THE market watchdog Securities and Exchange Board of India is reportedly perturbed over the recent spate of bulk sale of shares of a few banking companies in negotiated deals that leave no imprint on the records of recognised stock exchanges in India. It seems SEBI would want all transactions to be routed through the Indian bourses.

One wonders what SEBI seeks to achieve by this. Maybe in its perception, routing all transactions through Indian bourses would be conducive to transparency. But, then, historically and world over, purchase of controlling interest in a company is more often than not accomplished across the table in negotiations spanning many anxious days. Acquisition of controlling interest has a price tag — control premium.

The man coveting a company cannot get it at the ruling market price. There is always a premium to be paid for bulk shares that give controlling power in a company. What SEBI, perhaps, wants is the public at large should benefit from such higher price. SEBI's heart is at the right place. But insisting on negotiated deals being done through screen-based trading, which otherwise is the norm, is clearly unworkable.

An aura of secrecy invariably surrounds such deals. But if the parties are compelled to seal their deal out in the open as it were, the results could be anything, including the bizarre, unless both the sides time their screen-based operations in such a way that others do not get the time to react.

SEBI's concern that the public at large must benefit from the much higher price that the bulk buyer pays to the bulk seller is met half way by its own regulations — the SEBI Takeover Regulations — which mandates anyone acquiring more than 15 per cent of voting rights to acquire at least 20 per cent of the share capital of the company in addition.

The Takeover Regulations were put in place to secure for the garden-variety shareholders partially the same benefits that the negotiated deal got for the seller. That 20 per cent is hardly enough is another matter.

Negotiated deals cannot be wished away. The company law itself does not mandate the stock exchange as the only exit route. What it mandates is a company going public must get its shares listed in a recognised stock exchange.

This does not mean that such stock exchanges are the only exit route. Can one not sell his shares in a company to one's own friend next door? If he can, why should he go through the rigmarole of routing the transaction through the bourses?

At any rate, there is a built-in disincentive for those selling outside a recognised stock exchange in India — denial of tax exemption if the shares sold happen to be long-term capital assets because that exemption is on only when the sale takes place through the medium of a recognised stock exchange in India.

Incidentally, SEBI did not pay any heed to the orchestrated clamour for finding a via media — when Infosys shares were recently pooled and offered to the American investors through an ADR issue — so that what was avowedly a foreign transaction could get the trappings of an Indian sale. And rightly so.

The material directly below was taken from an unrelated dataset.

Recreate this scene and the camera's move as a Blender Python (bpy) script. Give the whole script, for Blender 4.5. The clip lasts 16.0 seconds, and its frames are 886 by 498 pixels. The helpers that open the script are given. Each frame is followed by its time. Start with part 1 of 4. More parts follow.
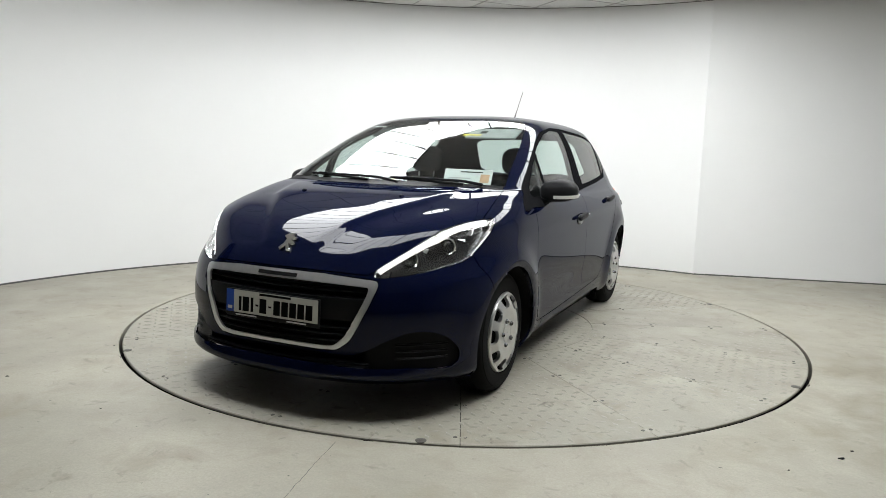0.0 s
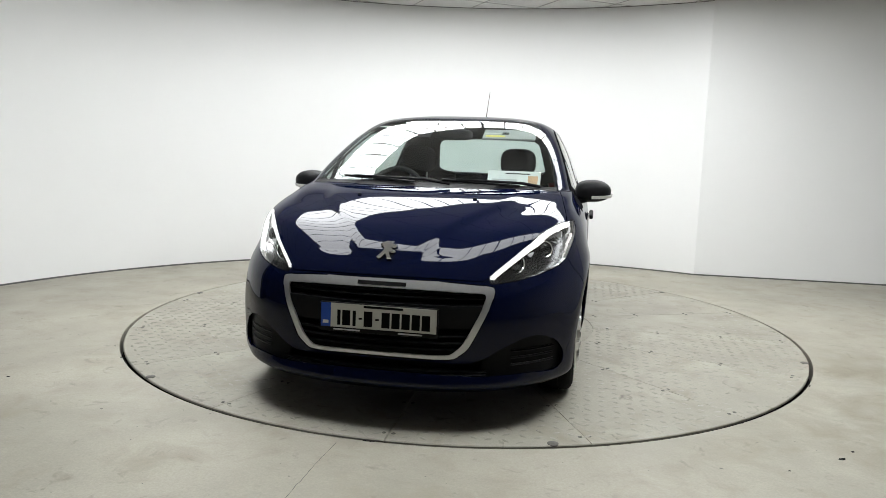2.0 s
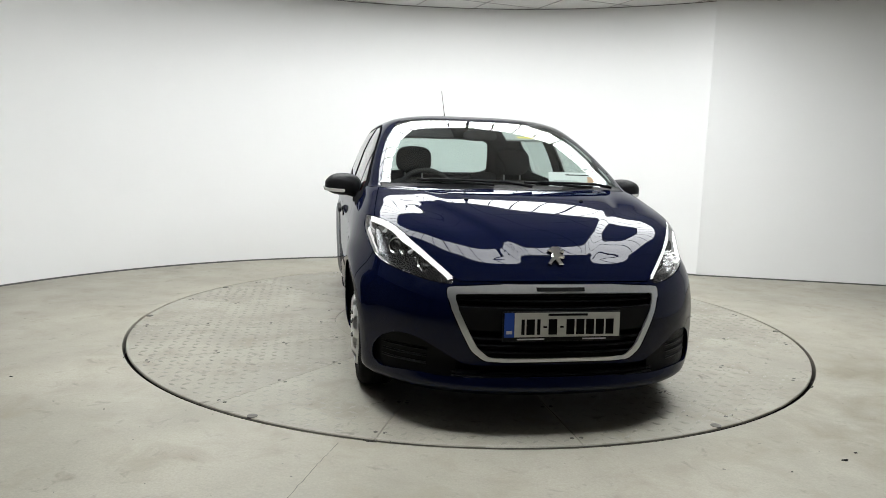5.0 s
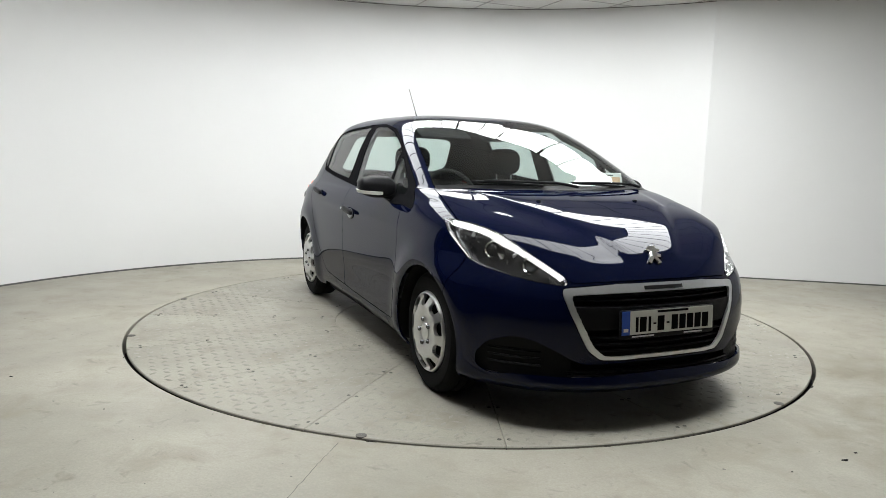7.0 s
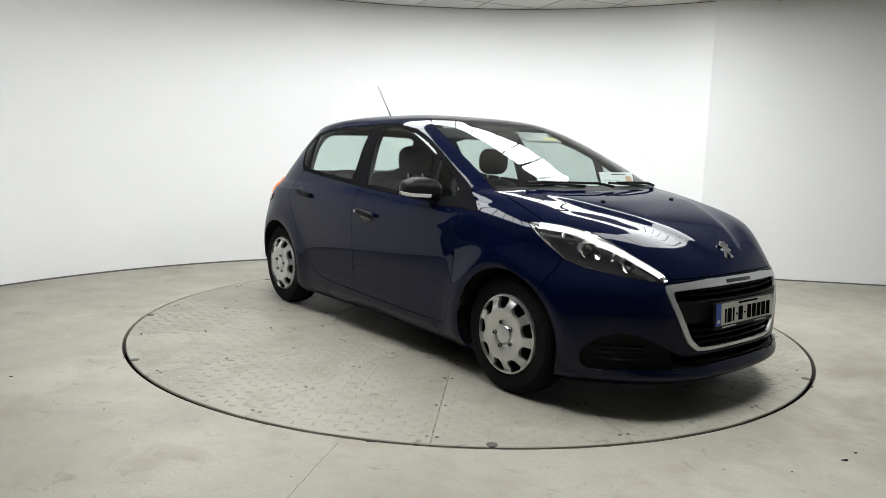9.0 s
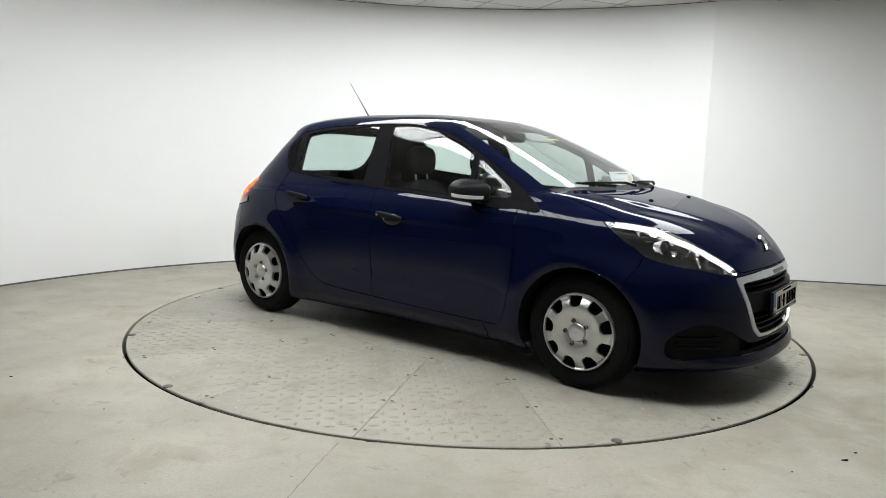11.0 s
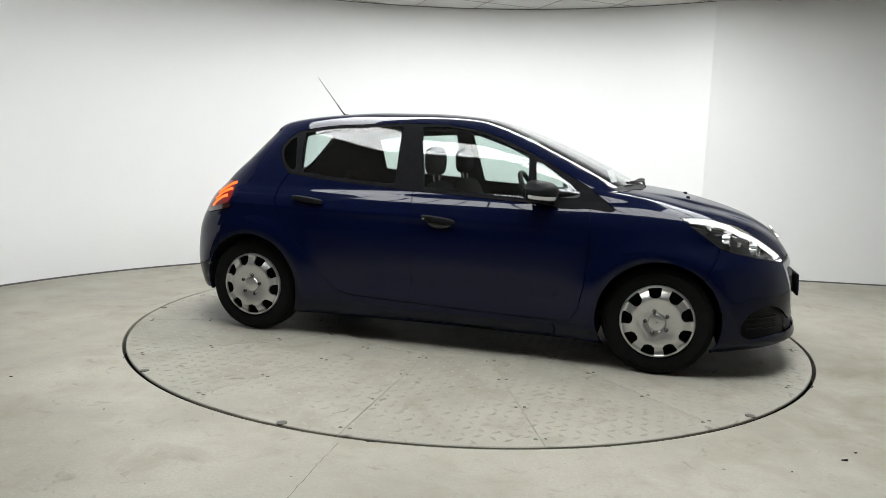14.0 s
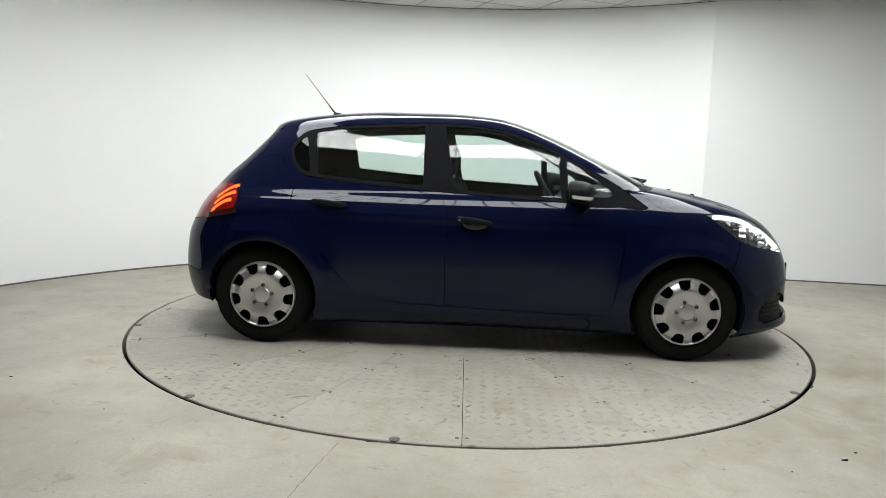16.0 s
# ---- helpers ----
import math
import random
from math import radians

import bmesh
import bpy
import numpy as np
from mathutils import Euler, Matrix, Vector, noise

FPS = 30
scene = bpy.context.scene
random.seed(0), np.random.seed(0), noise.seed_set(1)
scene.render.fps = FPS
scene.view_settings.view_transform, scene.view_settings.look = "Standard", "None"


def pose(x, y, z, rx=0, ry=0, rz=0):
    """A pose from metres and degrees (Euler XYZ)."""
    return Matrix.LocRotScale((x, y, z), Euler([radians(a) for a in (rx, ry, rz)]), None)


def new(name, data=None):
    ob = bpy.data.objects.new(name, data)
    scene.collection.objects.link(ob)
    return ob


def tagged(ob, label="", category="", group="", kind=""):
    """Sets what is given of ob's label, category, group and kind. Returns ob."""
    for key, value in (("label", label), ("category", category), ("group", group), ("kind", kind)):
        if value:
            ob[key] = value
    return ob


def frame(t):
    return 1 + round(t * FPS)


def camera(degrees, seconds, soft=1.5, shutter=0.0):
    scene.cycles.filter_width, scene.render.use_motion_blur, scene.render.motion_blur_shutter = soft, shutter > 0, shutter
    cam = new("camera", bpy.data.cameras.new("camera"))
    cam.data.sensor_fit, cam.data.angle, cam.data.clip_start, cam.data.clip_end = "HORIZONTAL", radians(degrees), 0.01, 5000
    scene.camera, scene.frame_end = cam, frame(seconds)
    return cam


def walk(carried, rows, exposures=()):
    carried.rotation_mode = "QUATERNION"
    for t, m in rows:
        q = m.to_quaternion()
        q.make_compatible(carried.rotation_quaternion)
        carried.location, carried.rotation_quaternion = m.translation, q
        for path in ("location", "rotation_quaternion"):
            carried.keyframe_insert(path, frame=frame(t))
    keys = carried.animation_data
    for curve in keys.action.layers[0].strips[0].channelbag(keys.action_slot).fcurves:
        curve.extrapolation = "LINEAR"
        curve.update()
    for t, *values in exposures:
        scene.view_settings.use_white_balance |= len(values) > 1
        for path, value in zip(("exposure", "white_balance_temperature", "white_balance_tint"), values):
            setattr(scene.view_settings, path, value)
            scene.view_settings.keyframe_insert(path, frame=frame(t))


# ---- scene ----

# ---- camera: a phone on a tripod; it settles a fraction of a degree in the first seconds ----
EYE = (0.0, -5.065, 1.205)
PITCH, YAW, ROLL = 7.808, 1.939, 1.683


def eye_pose(pan=0.0, tilt=0.0):
    return pose(*EYE) @ pose(0, 0, 0, 0, 0, YAW + pan) @ pose(0, 0, 0, 90 - PITCH + tilt) @ pose(0, 0, 0, 0, 0, ROLL)


cam = camera(63.35, 16.0, soft=0.75)
walk(cam, [(0.0, eye_pose(-0.225, -0.07)), (1.5, eye_pose(-0.2, -0.03)), (2.5, eye_pose(-0.14, -0.03)),
           (3.5, eye_pose(-0.07, 0.0)), (4.2, eye_pose(0.0, 0.0)), (16.0, eye_pose(0.0, 0.0))])

# ---- light: the room is closed; only its ceiling panels give light ----
world = bpy.data.worlds.new("room_dark")
world.use_nodes = True
world.node_tree.nodes["Background"].inputs[0].default_value = (0.75, 0.85, 1.0, 1)
world.node_tree.nodes["Background"].inputs[1].default_value = 0.02
scene.world = world
scene.view_settings.exposure = -0.02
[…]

The Infosys shareholders participating in the exercise, bulk of whom incidentally happened to be the men at the helm of the company, wanted best of both the worlds — higher price which the American investors are prepared to pay for technology shares vis-à-vis the price commanded in the Indian bourses as well as the tax exemption which is on only when the transaction takes place in a recognised stock exchange in India.

If SEBI could brook transactions happening beyond borders, outside Indian bourses, then there is no reason why it should insist on all deals being routed through the Indian bourses when they are done in India.